THE BARD OF AMERICAN SELF-RULE: Painting the Revolution. John Turnbull, whose iconic paintings of the American Revolution and the Founding Fathers hang in the Rotunda of the U.S.Capitol Rotunda and in a gallery at Yale, is the subject of Glorious Lessons, a new biography by Richard Brookhiser. From Paul Beston’s review:
In the mid-1970s, Richard Brookhiser, then a Yale undergraduate, came upon the Trumbull paintings. The story they told seized his imagination, seeming to instruct him: “This is important; pay attention. These men and women are dead, but they live here. You do not know them (you do not know them yet) but they had you in mind.” This directive could describe Brookhiser’s own mission. He has devoted much of his book-writing career to compact, eloquent lives of the American Founders, preferring, like Trumbull, the compressed frame to the vast canvas. His lean biographies, defined by insight, aim to draw readers’ eyes to the most important parts of the picture and answer a perennial question: Why should we care? . . .
These are obstacles enough to appreciating Trumbull’s art.

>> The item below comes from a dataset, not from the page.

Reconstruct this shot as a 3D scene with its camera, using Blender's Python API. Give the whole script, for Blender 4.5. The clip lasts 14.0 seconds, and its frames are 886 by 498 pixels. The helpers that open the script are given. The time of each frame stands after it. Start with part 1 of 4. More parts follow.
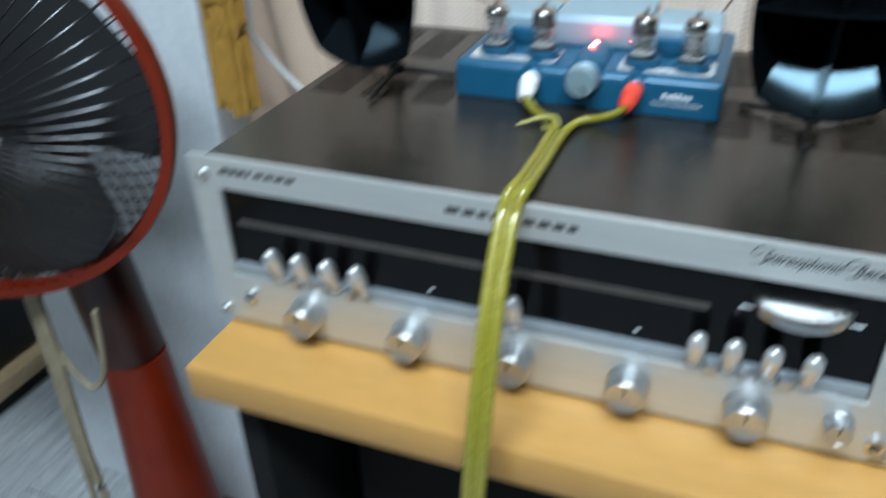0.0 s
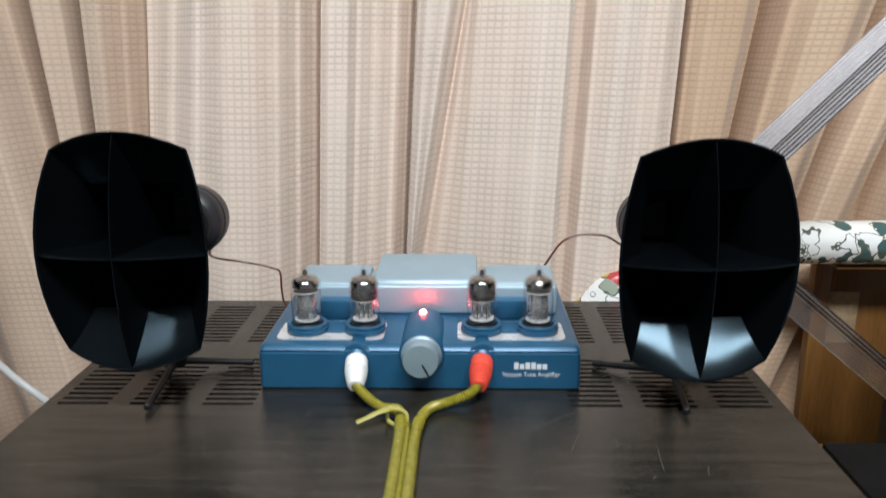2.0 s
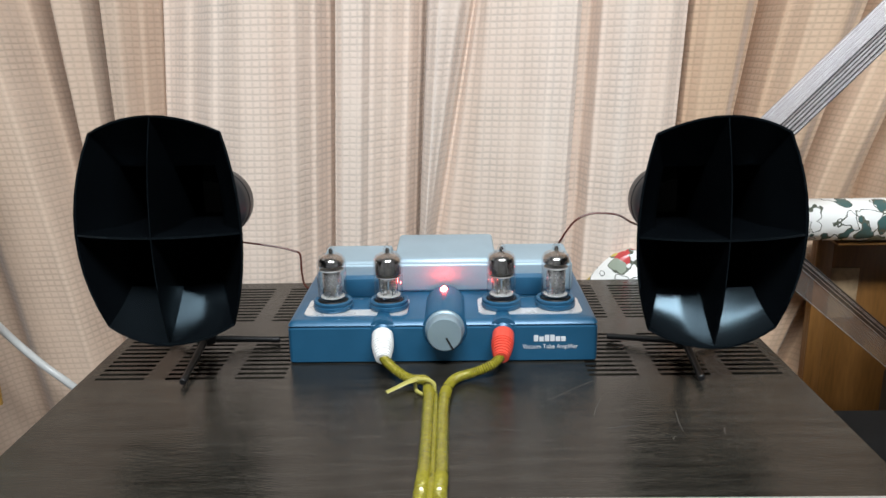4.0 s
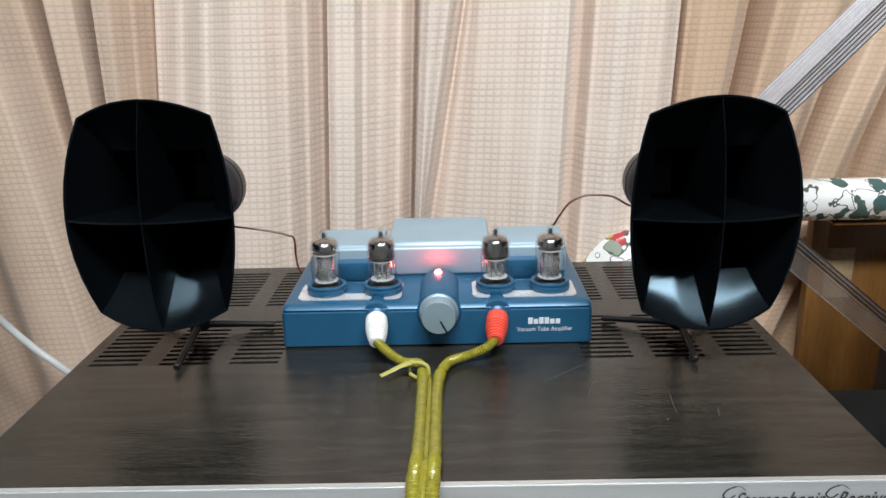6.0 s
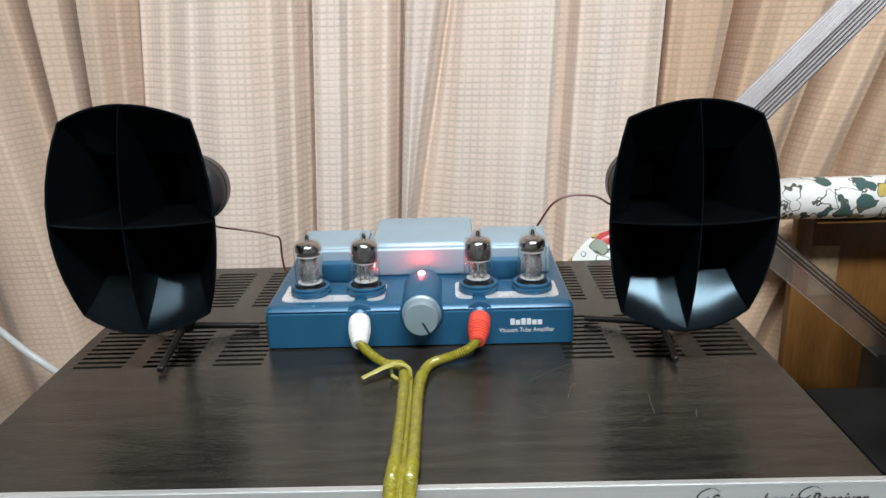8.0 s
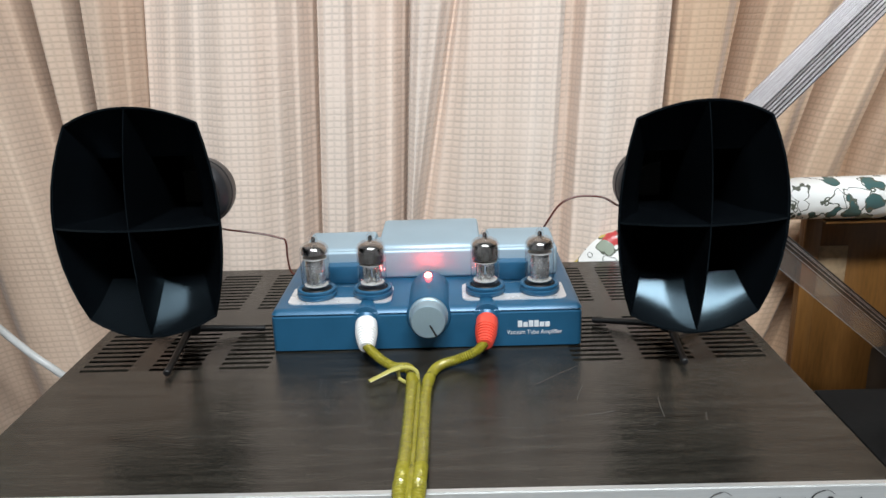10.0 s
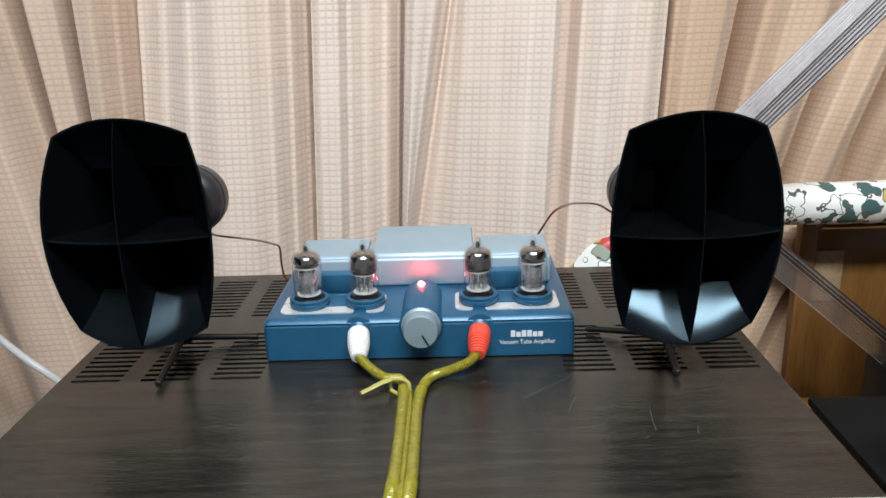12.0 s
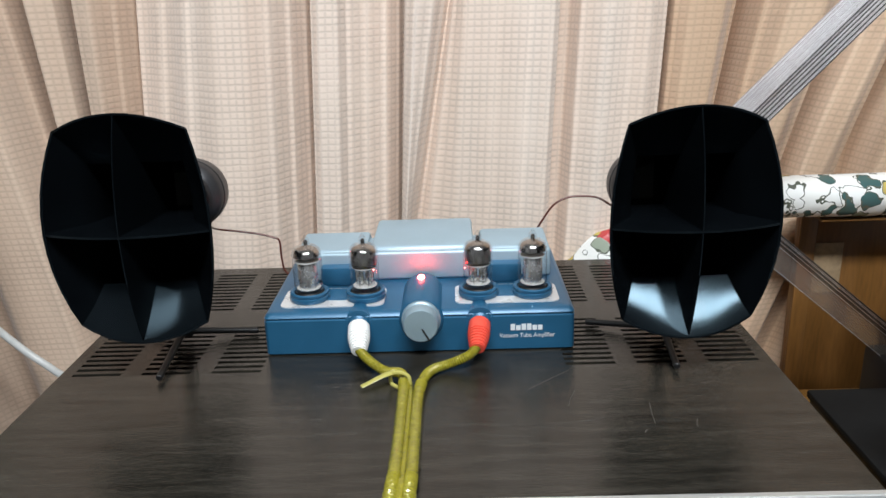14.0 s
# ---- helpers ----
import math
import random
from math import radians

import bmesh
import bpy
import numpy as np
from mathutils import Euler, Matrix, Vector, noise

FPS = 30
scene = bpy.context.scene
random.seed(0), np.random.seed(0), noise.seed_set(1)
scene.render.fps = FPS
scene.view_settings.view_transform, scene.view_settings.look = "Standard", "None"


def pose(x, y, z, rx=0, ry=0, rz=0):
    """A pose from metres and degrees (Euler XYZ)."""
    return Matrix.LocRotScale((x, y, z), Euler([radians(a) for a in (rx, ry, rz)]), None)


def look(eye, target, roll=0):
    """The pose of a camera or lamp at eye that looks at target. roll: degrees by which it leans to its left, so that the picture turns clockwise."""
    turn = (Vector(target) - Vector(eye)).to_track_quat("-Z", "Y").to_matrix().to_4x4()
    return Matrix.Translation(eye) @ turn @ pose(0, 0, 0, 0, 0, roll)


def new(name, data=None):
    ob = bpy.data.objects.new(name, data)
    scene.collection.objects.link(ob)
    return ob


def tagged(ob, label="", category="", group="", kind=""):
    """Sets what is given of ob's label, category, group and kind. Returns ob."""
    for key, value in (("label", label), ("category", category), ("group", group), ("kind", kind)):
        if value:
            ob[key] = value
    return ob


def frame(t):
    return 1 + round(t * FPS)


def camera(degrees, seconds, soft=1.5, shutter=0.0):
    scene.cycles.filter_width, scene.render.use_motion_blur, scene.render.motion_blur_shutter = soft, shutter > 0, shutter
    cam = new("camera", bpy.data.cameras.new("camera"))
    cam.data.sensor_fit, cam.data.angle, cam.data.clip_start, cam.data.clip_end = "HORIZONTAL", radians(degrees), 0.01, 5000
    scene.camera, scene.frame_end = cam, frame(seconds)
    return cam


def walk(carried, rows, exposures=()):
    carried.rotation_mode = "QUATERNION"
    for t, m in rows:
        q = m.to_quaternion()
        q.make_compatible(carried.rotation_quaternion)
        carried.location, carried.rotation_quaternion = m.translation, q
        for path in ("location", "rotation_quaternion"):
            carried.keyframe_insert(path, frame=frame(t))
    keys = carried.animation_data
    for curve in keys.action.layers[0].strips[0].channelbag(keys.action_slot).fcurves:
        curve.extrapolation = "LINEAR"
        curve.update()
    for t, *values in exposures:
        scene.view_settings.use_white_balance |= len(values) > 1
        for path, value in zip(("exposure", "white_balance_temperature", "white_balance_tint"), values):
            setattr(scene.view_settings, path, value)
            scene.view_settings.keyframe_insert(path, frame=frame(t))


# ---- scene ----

cam = camera(59.0, 14.0, shutter=0.6)
PATH = [
    (0, (0.108, -0.372, 1.01), (-0.533, 1.204, -0.041), -2.0),
    (0.1, (0.12, -0.358, 1.013), (-0.522, 1.243, 0.001), -2.7),
    (0.4, (0.1, -0.355, 1.024), (-0.322, 1.378, 0.119), -0.8),
    (0.5, (0.097, -0.34, 1.043), (-0.257, 1.375, 0.077), -0.6),
    (0.7, (0.098, -0.322, 1.037), (-0.171, 1.448, 0.145), -0.9),
    (1, (0.079, -0.295, 1.045), (-0.048, 1.518, 0.21), -1.2),
    (1.2, (0.058, -0.283, 1.035), (-0.022, 1.576, 0.301), -0.9),
    (1.5, (0.025, -0.272, 1.036), (-0.021, 1.636, 0.437), -0.5),
    (2, (0.03, -0.273, 0.997), (-0.024, 1.66, 0.488), -0.4),
    (2.5, (0.017, -0.29, 0.983), (-0.03, 1.647, 0.486), -0.3),
    (3, (0.011, -0.294, 0.988), (-0.032, 1.641, 0.486), -0.5),
    (5.5, (0.017, -0.291, 0.994), (-0.014, 1.628, 0.434), -1.4),
    (6, (0.016, -0.291, 0.992), (-0.016, 1.627, 0.425), -1.4),
    (6.5, (0.016, -0.291, 0.992), (-0.016, 1.625, 0.417), -1.4),
    (7, (0.019, -0.291, 0.992), (-0.008, 1.624, 0.417), -1.4),
    (7.5, (0.025, -0.292, 0.997), (0.001, 1.621, 0.413), -1.5),
    (10, (0.023, -0.289, 0.998), (-0.011, 1.623, 0.414), -1.8),
    (10.5, (0.022, -0.289, 0.998), (-0.015, 1.625, 0.419), -1.8),
    (11, (0.024, -0.286, 1.002), (-0.014, 1.627, 0.42), -1.8),
    (11.5, (0.026, -0.284, 1.008), (-0.012, 1.625, 0.413), -1.8),
    (12, (0.028, -0.284, 1.007), (-0.008, 1.623, 0.405), -1.8),
    (12.5, (0.027, -0.284, 1.008), (-0.004, 1.619, 0.393), -1.8),
    (13, (0.027, -0.283, 1.008), (-0.005, 1.618, 0.388), -1.8),
    (13.5, (0.028, -0.284, 1.009), (-0.007, 1.615, 0.382), -1.9),
    (14, (0.028, -0.284, 1.009), (-0.008, 1.616, 0.384), -1.9),
]
walk(cam, [(t, look(eye, target, roll)) for t, eye, target, roll in PATH],
     [(0.0, 0.0, 5650.0, 1.0), (0.5, 0.1, 6250.0, 4.0), (1.0, 0.0, 6500.0, 10.0), (1.5, -0.03, 6500.0, 10.0), (2.0, -0.13, 6500.0, 10.0), (2.5, -0.07, 6500.0, 10.0), (3.0, -0.02, 6500.0, 10.0), (14.0, 0.0, 6500.0, 10.0)])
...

The most formidable, though, is not aesthetic but political: the defilement of American memory beneath the march of a rejectionist history of the nation and its principles. “How many Americans today sympathize with the story Trumbull tells?” Brookhiser asks. He thinks the artist lucky not to have been a sculptor, given the fates of stone monuments in America’s demonic summer of 2020 (though vandals have not spared paintings elsewhere). The question echoes concerns voiced in his 2019 book, Give Me Liberty, where he called this “the most confused historical moment I have lived in,” lamenting how “America’s national essence is being ignored, trampled, or distorted.” It’s a glimpse of the quiet passion animating his work, which has yielded a canon of moral biographies that help Americans understand the Founders by trying first to see them—not so remote from us as they appear, and struggling, as we do, to make choices in a world full of bad ones.
Trumbull is a timely addition to Brookhiser’s gallery of portraits. Who more fitting to profile, in this age of screens, than the man whose images have “flashed like an ad on the nation’s retina”? Brookhiser calls him “the bard, in pictures not words, of American self-rule,” adding: “Those who enjoy self-rule as a matter of course forget how novel and fragile the concept was and is.” This is important. Pay attention.